Source: Senior Citizens League
The Notch Fairness Act provides two options to correct the notch. "Notch Babies" can either select a higher monthly benefit payment for the next ten years, or they can elect to receive a $5,000 lump payment that is distributed over four years. The higher monthly payments could be adjusted by five to 55 percent, according to the legislation.
During the 109th Congress, the Senior Citizens League estimated that this reform would cost $27 billion over ten years. A more recent estimate is unavailable. The Notch Fairness Act of 2011 was introduced by Congressman Mike McIntyre (NC-7) and Senator David Vitter (LA).
Least Expensive Bill of the Week
The Bill: H.R. 620/S. 391, Recovering Excessive Stimulus Expenditures for Taxpayers (RESET) Act
Annualized Savings: -$7 billion (first-year savings)
Congressman Sean Duffy (WI-7) and Senator Jerry Moran (KS) introduced the RESET Act to repeal any unspent, unobligated funds associated with the American Recovery and Reinvestment Act, or "stimulus." According to White House estimates, $7 billion remains unspent.
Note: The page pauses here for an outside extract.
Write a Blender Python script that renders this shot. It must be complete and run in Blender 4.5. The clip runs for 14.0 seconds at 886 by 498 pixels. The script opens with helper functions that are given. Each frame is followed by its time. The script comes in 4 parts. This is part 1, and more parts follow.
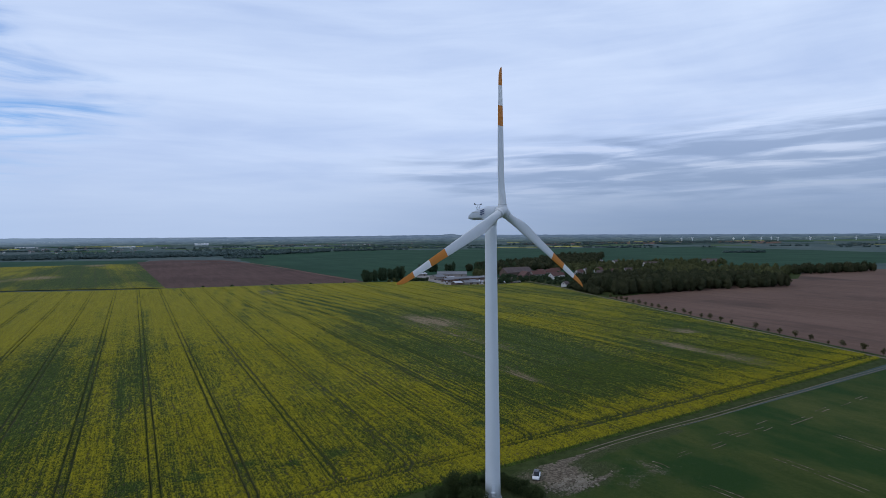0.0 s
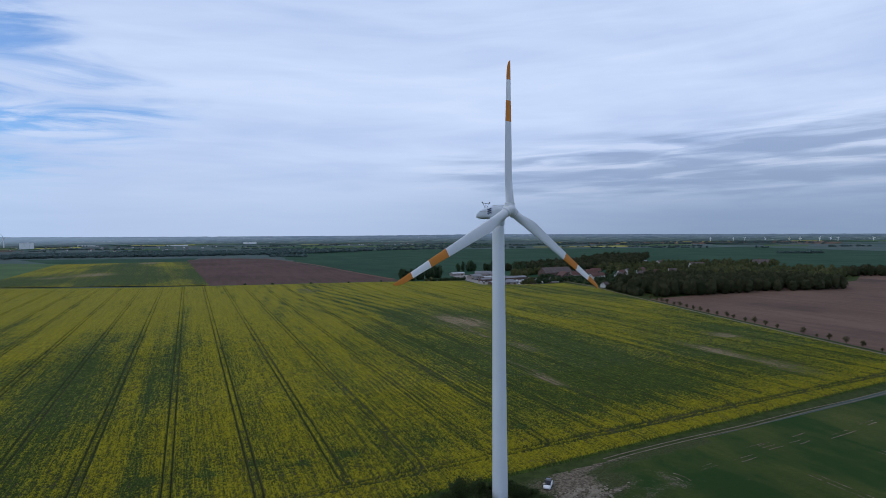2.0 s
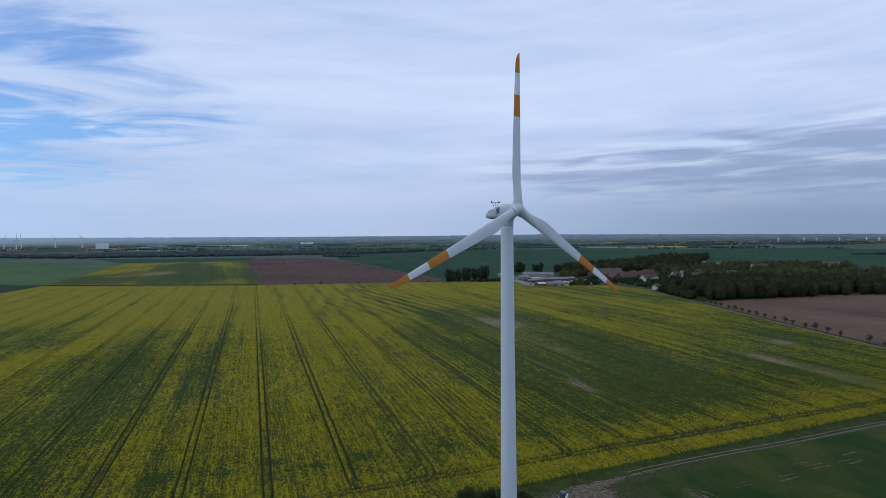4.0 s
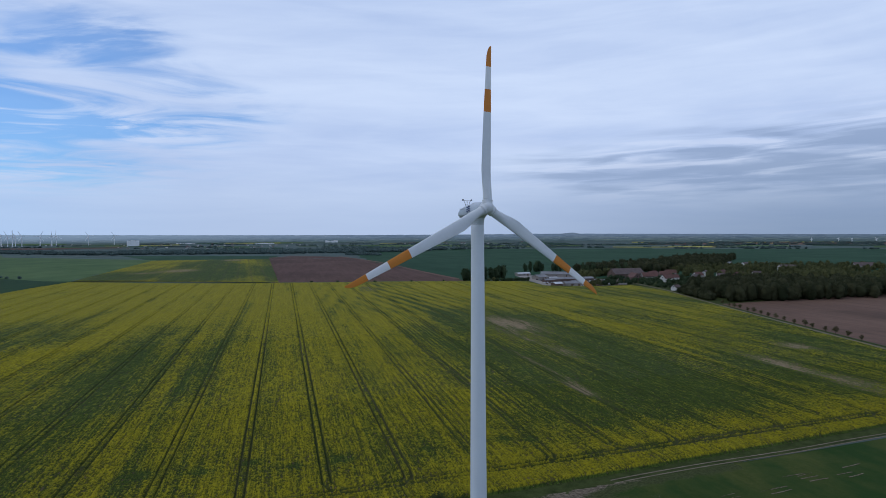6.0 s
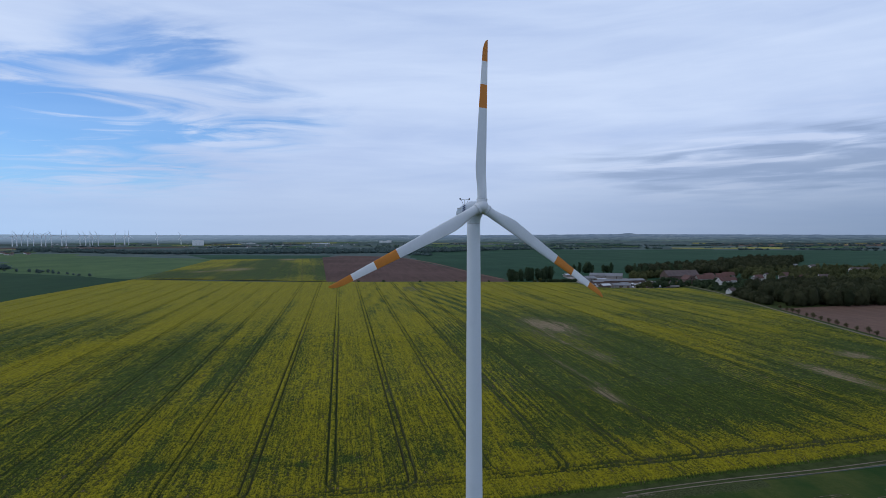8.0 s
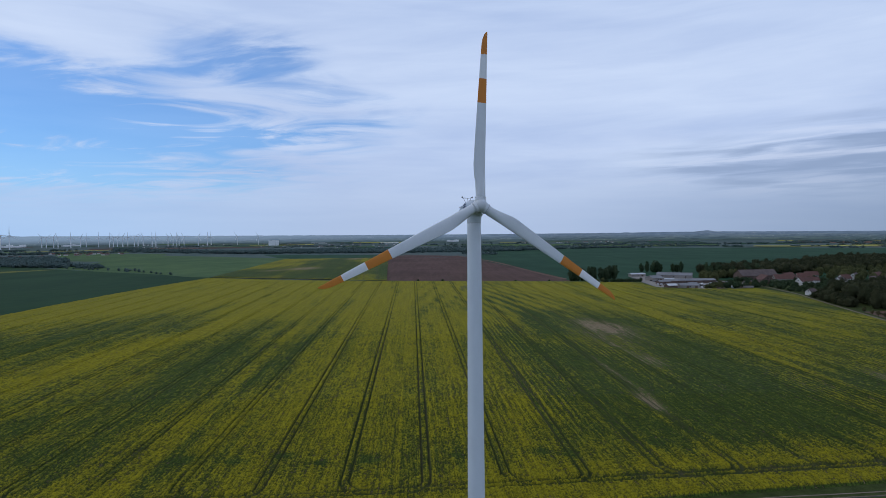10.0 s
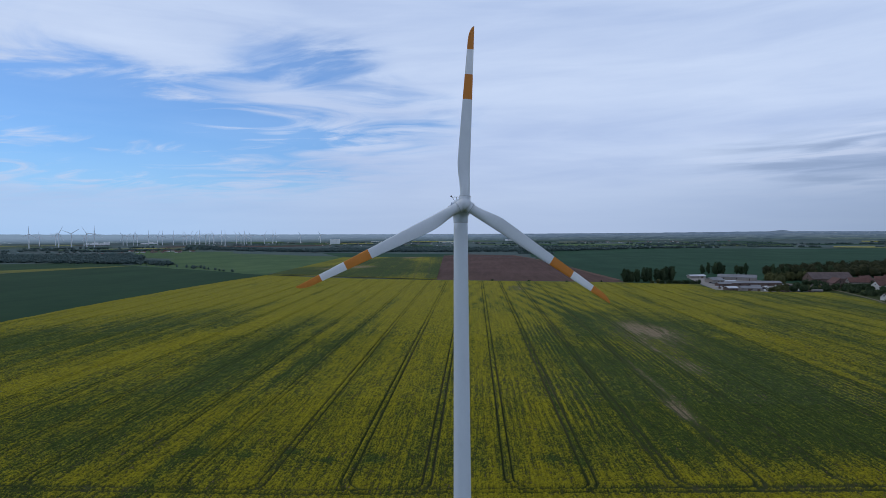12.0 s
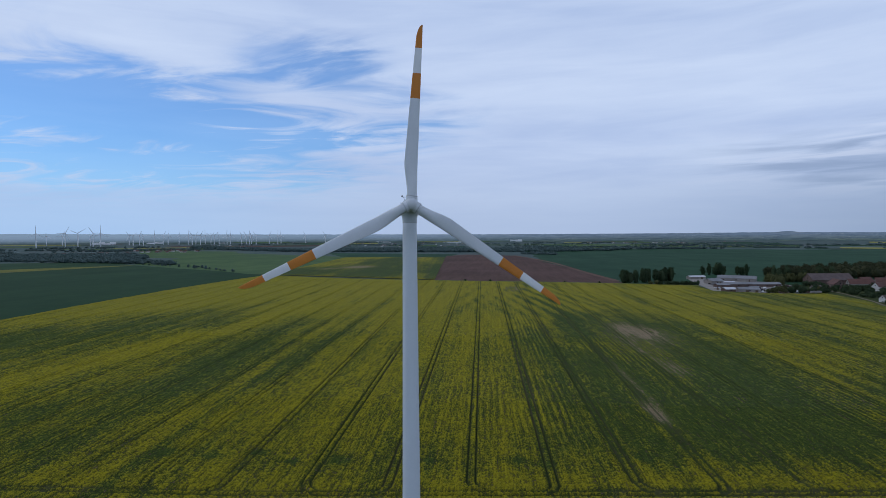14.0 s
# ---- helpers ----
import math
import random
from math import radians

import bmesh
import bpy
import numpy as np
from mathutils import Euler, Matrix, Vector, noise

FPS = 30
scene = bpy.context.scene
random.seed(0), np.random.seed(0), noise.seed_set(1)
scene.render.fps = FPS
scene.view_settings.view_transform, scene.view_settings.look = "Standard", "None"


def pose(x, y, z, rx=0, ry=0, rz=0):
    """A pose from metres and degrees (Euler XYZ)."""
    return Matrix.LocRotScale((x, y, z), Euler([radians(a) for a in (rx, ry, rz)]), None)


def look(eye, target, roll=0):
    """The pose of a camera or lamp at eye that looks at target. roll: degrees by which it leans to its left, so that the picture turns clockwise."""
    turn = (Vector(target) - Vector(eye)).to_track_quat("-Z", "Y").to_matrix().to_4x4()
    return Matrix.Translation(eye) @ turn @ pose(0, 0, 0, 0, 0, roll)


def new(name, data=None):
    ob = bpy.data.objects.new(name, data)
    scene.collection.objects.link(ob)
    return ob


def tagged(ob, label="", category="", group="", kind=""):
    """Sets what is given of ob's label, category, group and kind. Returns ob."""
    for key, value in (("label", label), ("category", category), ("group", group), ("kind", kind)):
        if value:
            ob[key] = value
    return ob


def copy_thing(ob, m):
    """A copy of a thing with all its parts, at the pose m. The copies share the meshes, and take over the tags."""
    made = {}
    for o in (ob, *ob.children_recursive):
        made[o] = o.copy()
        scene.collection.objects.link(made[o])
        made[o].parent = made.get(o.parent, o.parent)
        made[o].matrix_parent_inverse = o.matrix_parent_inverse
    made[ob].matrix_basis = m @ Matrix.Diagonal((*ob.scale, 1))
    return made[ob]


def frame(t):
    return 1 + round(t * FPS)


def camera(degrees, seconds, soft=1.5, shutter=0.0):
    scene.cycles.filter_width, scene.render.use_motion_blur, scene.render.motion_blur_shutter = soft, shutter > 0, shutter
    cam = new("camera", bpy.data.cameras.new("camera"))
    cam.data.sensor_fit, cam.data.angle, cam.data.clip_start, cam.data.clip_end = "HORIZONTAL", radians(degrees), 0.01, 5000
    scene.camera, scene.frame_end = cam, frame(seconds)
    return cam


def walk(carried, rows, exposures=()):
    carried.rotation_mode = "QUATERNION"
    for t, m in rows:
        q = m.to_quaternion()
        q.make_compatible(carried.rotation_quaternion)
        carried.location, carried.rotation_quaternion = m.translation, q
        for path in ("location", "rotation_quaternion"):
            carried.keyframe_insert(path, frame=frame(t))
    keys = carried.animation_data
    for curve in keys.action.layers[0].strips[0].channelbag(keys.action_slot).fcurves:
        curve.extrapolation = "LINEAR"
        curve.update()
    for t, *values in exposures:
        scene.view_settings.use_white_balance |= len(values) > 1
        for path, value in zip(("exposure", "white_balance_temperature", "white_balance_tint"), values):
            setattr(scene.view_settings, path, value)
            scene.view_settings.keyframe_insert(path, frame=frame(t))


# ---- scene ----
cam = camera(75.8, 14.0, soft=0.5)
PATH = [
    (0, (-1.081, -1.199, 58.762), (-0.208, 0.6, 58.721), -0.6),
    (0.5, (1.098, -1.346, 58.751), (1.963, 0.457, 58.71), -0.5),
    (1, (3.241, -1.42, 58.753), (4.091, 0.39, 58.71), -0.6),
    (1.5, (5.481, -1.462, 58.759), (6.282, 0.37, 58.718), -0.5),
    (2, (7.807, -1.404, 58.759), (8.541, 0.456, 58.717), -0.5),
    (2.5, (10.302, -1.317, 58.755), (10.972, 0.567, 58.711), -0.3),
    (3, (12.978, -1.197, 58.756), (13.596, 0.704, 58.714), -0.4),
    (5.3, (26.294, -0.753, 58.727), (26.811, 1.179, 58.685), -0.5),
    (5.5, (27.48, -0.738, 58.726), (27.99, 1.195, 58.683), -0.5),
    (6, (30.515, -0.758, 58.717), (30.985, 1.186, 58.674), -0.3),
    (6.5, (33.478, -0.74, 58.685), (33.929, 1.208, 58.641), -0.3),
    (7, (36.447, -0.674, 58.646), (36.835, 1.288, 58.604), -0.3),
    (7.5, (39.429, -0.53, 58.608), (39.766, 1.441, 58.566), -0.3),
    (8, (42.501, -0.321, 58.583), (42.784, 1.659, 58.542), -0.2),
    (8.2, (43.788, -0.193, 58.581), (44.051, 1.79, 58.541), -0.2),
    (10.3, (57.979, 1.663, 58.643), (57.971, 3.663, 58.6), -0.5),
    (10.5, (59.342, 1.873, 58.645), (59.301, 3.873, 58.602), -0.4),
    (11, (62.778, 2.479, 58.653), (62.692, 4.477, 58.61), -0.1),
    (11.5, (66.237, 3.128, 58.648), (66.094, 5.122, 58.605), -0.3),
    (12, (69.617, 3.828, 58.632), (69.449, 5.82, 58.588), -0.4),
    (12.5, (72.748, 4.51, 58.611), (72.562, 6.501, 58.568), -0.3),
    (13, (75.418, 5.047, 58.6), (75.236, 7.039, 58.557), -0.2),
    (13.5, (77.762, 5.441, 58.594), (77.581, 7.433, 58.552), -0.3),
    (14, (79.929, 5.717, 58.598), (79.74, 7.707, 58.555), -0.3),
]
walk(cam, [(t, look(eye, target, roll)) for t, eye, target, roll in PATH], [(0.0, 0.03), (5.5, 0.0), (8.2, -0.02), (10.5, -0.06), (14.0, -0.09)])
# ---- light: bright broken overcast, weak soft sun ----
SUN_AZ, SUN_EL = -75.0, 48.0          # degrees from +y towards +x, and above the horizon


def math_node(nt, op, a, b=None, c=None, clamp=False):
    n = nt.nodes.new("ShaderNodeMath")
    n.operation, n.use_clamp = op, clamp
    for i, v in enumerate((a, b, c)):
        if v is None:
            continue
        if isinstance(v, (int, float)):
            n.inputs[i].default_value = v
        else:
            nt.links.new(v, n.inputs[i])
    return n.outputs[0]


def mix_node(nt, fac, a, b, blend="MIX"):
    n = nt.nodes.new("ShaderNodeMix")
    n.data_type, n.blend_type = "RGBA", blend
    for sock, v in ((n.inputs[0], fac), (n.inputs[6], a), (n.inputs[7], b)):
        if isinstance(v, (int, float)):
            sock.default_value = v
        elif isinstance(v, tuple):
            sock.default_value = (*v, 1.0)
        else:
            nt.links.new(v, sock)
    return n.outputs[2]


def noise_node(nt, vec, scale, detail=4.0, rough=0.55, distort=0.0):
    n = nt.nodes.new("ShaderNodeTexNoise")
    n.inputs["Scale"].default_value, n.inputs["Detail"].default_value = scale, detail
    n.inputs["Roughness"].default_value, n.inputs["Distortion"].default_value = rough, distort
    nt.links.new(vec, n.inputs["Vector"])
    return n.outputs[0]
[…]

The bill would rescind these funds and deposit them into the Treasury for deficit reduction.
A related bill -- the Stimulus Repeal Act sponsored by Congressman Rob Woodall (GA-7) -- would also repeal all unobligated "stimulus" funds and save taxpayers $7 billion.
The Bill: H.R. 572, Clean Ports Act of 2011
Annualized Cost: "No Cost" -- Regulatory
Number of Cosponsors: 55 Congressmen
H.R. 572 would "allow ports to enact and enforce clean truck programs and implement environmental programs" at or above currently federally-mandated vehicle emissions requirements. The bill is intended to replace traditional diesel trucks that haul cargo from ports and harbors with clean diesel or alternative-fuel vehicles. Congressman Jerrold Nadler (NY-8) sponsored the bill "to reduce pollution in a manner that has negligible effect on consumer prices, lowers public health costs to taxpayers, and does not unfairly burden the [cargo transportation] workers."
The Clean Ports Act clarifies authority for all levels of government with regards to heavy vehicles. It is a regulatory measure and would likely not result in any significant new federal spending.
Cosponsors include 55 Democratic Congressmen, 11 of the 16 states represented have direct access to coastal waters.